Exercise objective:
Carry none of the pictures over; write out the complete data exactly.

Records for the exercise:
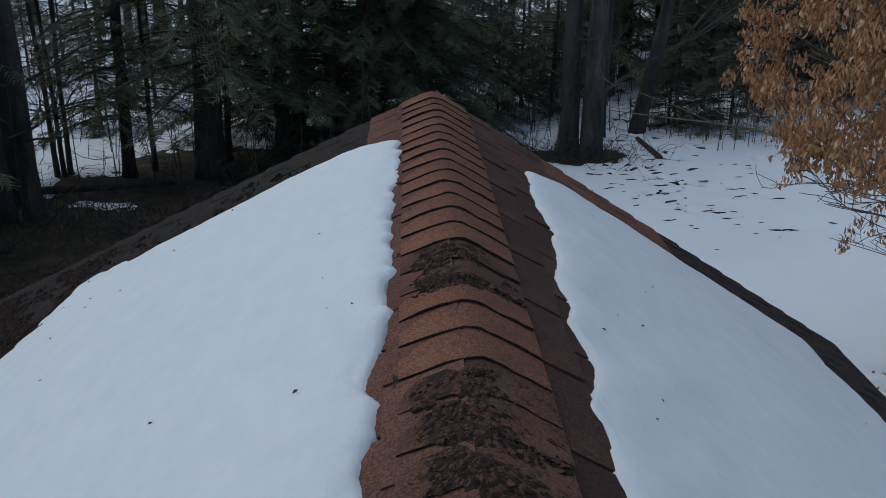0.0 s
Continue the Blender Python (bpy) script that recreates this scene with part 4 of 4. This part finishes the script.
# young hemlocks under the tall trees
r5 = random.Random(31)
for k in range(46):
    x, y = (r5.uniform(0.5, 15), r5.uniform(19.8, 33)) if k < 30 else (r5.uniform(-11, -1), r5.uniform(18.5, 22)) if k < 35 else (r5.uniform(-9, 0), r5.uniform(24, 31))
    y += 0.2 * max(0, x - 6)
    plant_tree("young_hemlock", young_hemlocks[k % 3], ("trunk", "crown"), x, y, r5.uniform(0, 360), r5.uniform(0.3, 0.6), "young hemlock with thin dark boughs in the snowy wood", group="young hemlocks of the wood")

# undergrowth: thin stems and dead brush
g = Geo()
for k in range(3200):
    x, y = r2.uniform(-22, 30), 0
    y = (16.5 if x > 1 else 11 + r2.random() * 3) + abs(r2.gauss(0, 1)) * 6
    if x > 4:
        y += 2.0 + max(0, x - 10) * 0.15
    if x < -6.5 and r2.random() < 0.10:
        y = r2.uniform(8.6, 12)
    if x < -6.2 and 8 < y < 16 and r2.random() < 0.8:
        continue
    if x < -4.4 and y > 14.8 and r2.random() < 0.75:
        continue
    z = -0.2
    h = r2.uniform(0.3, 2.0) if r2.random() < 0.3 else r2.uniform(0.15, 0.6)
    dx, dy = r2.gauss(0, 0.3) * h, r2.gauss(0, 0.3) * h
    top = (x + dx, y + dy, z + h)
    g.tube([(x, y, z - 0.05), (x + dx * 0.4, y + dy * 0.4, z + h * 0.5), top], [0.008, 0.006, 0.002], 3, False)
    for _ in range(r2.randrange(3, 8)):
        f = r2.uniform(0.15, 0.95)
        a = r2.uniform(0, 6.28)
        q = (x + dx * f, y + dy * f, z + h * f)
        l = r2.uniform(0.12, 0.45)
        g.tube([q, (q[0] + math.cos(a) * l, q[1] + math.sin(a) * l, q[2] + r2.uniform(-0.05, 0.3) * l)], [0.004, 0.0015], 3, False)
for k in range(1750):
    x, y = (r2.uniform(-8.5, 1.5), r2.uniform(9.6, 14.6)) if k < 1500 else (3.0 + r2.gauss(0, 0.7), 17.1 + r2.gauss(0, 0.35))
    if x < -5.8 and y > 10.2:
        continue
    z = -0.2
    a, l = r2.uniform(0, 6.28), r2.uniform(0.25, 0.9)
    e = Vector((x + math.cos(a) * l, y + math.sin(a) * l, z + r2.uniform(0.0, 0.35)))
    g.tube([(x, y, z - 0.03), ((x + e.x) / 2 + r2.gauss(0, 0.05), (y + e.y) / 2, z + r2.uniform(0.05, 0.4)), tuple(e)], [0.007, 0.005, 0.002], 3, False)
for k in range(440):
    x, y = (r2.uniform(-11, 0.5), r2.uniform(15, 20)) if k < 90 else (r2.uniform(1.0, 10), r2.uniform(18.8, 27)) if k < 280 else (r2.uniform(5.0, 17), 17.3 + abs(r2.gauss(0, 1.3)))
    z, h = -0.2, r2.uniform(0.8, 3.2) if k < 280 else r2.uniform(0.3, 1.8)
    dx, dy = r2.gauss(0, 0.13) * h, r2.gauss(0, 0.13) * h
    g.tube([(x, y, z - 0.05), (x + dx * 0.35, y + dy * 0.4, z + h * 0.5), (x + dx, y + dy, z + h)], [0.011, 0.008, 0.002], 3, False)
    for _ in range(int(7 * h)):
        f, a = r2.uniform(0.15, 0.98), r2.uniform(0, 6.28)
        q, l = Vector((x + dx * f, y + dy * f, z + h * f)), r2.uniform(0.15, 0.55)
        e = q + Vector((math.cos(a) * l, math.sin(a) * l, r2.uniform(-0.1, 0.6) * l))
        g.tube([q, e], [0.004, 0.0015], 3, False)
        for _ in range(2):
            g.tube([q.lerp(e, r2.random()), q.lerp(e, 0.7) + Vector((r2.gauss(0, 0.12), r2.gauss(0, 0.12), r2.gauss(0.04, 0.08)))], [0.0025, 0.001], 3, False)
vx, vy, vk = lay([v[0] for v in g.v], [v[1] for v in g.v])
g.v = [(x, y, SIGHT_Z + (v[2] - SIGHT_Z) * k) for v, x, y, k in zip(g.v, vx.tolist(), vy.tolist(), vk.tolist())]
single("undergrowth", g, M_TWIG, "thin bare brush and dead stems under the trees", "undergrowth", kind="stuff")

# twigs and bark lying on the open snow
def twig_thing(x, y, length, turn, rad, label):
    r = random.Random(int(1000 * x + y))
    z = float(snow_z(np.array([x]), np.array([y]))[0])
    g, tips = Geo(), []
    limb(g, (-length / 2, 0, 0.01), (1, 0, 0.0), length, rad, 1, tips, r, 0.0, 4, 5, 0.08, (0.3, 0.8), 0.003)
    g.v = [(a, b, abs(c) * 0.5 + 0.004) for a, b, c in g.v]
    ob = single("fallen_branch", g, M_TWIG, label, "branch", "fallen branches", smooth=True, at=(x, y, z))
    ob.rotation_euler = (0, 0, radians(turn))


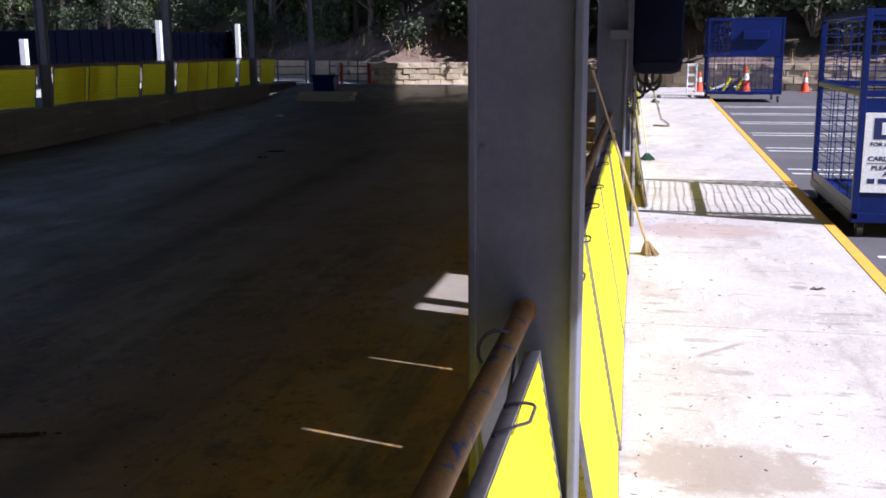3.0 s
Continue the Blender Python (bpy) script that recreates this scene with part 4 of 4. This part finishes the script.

Solution for this task:
0.0 s
Continue the Blender Python (bpy) script that recreates this scene with part 4 of 4. This part finishes the script.
# young hemlocks under the tall trees
r5 = random.Random(31)
for k in range(46):
    x, y = (r5.uniform(0.5, 15), r5.uniform(19.8, 33)) if k < 30 else (r5.uniform(-11, -1), r5.uniform(18.5, 22)) if k < 35 else (r5.uniform(-9, 0), r5.uniform(24, 31))
    y += 0.2 * max(0, x - 6)
    plant_tree("young_hemlock", young_hemlocks[k % 3], ("trunk", "crown"), x, y, r5.uniform(0, 360), r5.uniform(0.3, 0.6), "young hemlock with thin dark boughs in the snowy wood", group="young hemlocks of the wood")

# undergrowth: thin stems and dead brush
g = Geo()
for k in range(3200):
    x, y = r2.uniform(-22, 30), 0
    y = (16.5 if x > 1 else 11 + r2.random() * 3) + abs(r2.gauss(0, 1)) * 6
    if x > 4:
        y += 2.0 + max(0, x - 10) * 0.15
    if x < -6.5 and r2.random() < 0.10:
        y = r2.uniform(8.6, 12)
    if x < -6.2 and 8 < y < 16 and r2.random() < 0.8:
        continue
    if x < -4.4 and y > 14.8 and r2.random() < 0.75:
        continue
    z = -0.2
    h = r2.uniform(0.3, 2.0) if r2.random() < 0.3 else r2.uniform(0.15, 0.6)
    dx, dy = r2.gauss(0, 0.3) * h, r2.gauss(0, 0.3) * h
    top = (x + dx, y + dy, z + h)
    g.tube([(x, y, z - 0.05), (x + dx * 0.4, y + dy * 0.4, z + h * 0.5), top], [0.008, 0.006, 0.002], 3, False)
    for _ in range(r2.randrange(3, 8)):
        f = r2.uniform(0.15, 0.95)
        a = r2.uniform(0, 6.28)
        q = (x + dx * f, y + dy * f, z + h * f)
        l = r2.uniform(0.12, 0.45)
        g.tube([q, (q[0] + math.cos(a) * l, q[1] + math.sin(a) * l, q[2] + r2.uniform(-0.05, 0.3) * l)], [0.004, 0.0015], 3, False)
for k in range(1750):
    x, y = (r2.uniform(-8.5, 1.5), r2.uniform(9.6, 14.6)) if k < 1500 else (3.0 + r2.gauss(0, 0.7), 17.1 + r2.gauss(0, 0.35))
    if x < -5.8 and y > 10.2:
        continue
    z = -0.2
    a, l = r2.uniform(0, 6.28), r2.uniform(0.25, 0.9)
    e = Vector((x + math.cos(a) * l, y + math.sin(a) * l, z + r2.uniform(0.0, 0.35)))
    g.tube([(x, y, z - 0.03), ((x + e.x) / 2 + r2.gauss(0, 0.05), (y + e.y) / 2, z + r2.uniform(0.05, 0.4)), tuple(e)], [0.007, 0.005, 0.002], 3, False)
for k in range(440):
    x, y = (r2.uniform(-11, 0.5), r2.uniform(15, 20)) if k < 90 else (r2.uniform(1.0, 10), r2.uniform(18.8, 27)) if k < 280 else (r2.uniform(5.0, 17), 17.3 + abs(r2.gauss(0, 1.3)))
    z, h = -0.2, r2.uniform(0.8, 3.2) if k < 280 else r2.uniform(0.3, 1.8)
    dx, dy = r2.gauss(0, 0.13) * h, r2.gauss(0, 0.13) * h
    g.tube([(x, y, z - 0.05), (x + dx * 0.35, y + dy * 0.4, z + h * 0.5), (x + dx, y + dy, z + h)], [0.011, 0.008, 0.002], 3, False)
    for _ in range(int(7 * h)):
        f, a = r2.uniform(0.15, 0.98), r2.uniform(0, 6.28)
        q, l = Vector((x + dx * f, y + dy * f, z + h * f)), r2.uniform(0.15, 0.55)
        e = q + Vector((math.cos(a) * l, math.sin(a) * l, r2.uniform(-0.1, 0.6) * l))
        g.tube([q, e], [0.004, 0.0015], 3, False)
        for _ in range(2):
            g.tube([q.lerp(e, r2.random()), q.lerp(e, 0.7) + Vector((r2.gauss(0, 0.12), r2.gauss(0, 0.12), r2.gauss(0.04, 0.08)))], [0.0025, 0.001], 3, False)
vx, vy, vk = lay([v[0] for v in g.v], [v[1] for v in g.v])
g.v = [(x, y, SIGHT_Z + (v[2] - SIGHT_Z) * k) for v, x, y, k in zip(g.v, vx.tolist(), vy.tolist(), vk.tolist())]
single("undergrowth", g, M_TWIG, "thin bare brush and dead stems under the trees", "undergrowth", kind="stuff")

# twigs and bark lying on the open snow
def twig_thing(x, y, length, turn, rad, label):
    r = random.Random(int(1000 * x + y))
    z = float(snow_z(np.array([x]), np.array([y]))[0])
    g, tips = Geo(), []
    limb(g, (-length / 2, 0, 0.01), (1, 0, 0.0), length, rad, 1, tips, r, 0.0, 4, 5, 0.08, (0.3, 0.8), 0.003)
    g.v = [(a, b, abs(c) * 0.5 + 0.004) for a, b, c in g.v]
    ob = single("fallen_branch", g, M_TWIG, label, "branch", "fallen branches", smooth=True, at=(x, y, z))
    ob.rotation_euler = (0, 0, radians(turn))


3.0 s
Continue the Blender Python (bpy) script that recreates this scene with part 4 of 4. This part finishes the script.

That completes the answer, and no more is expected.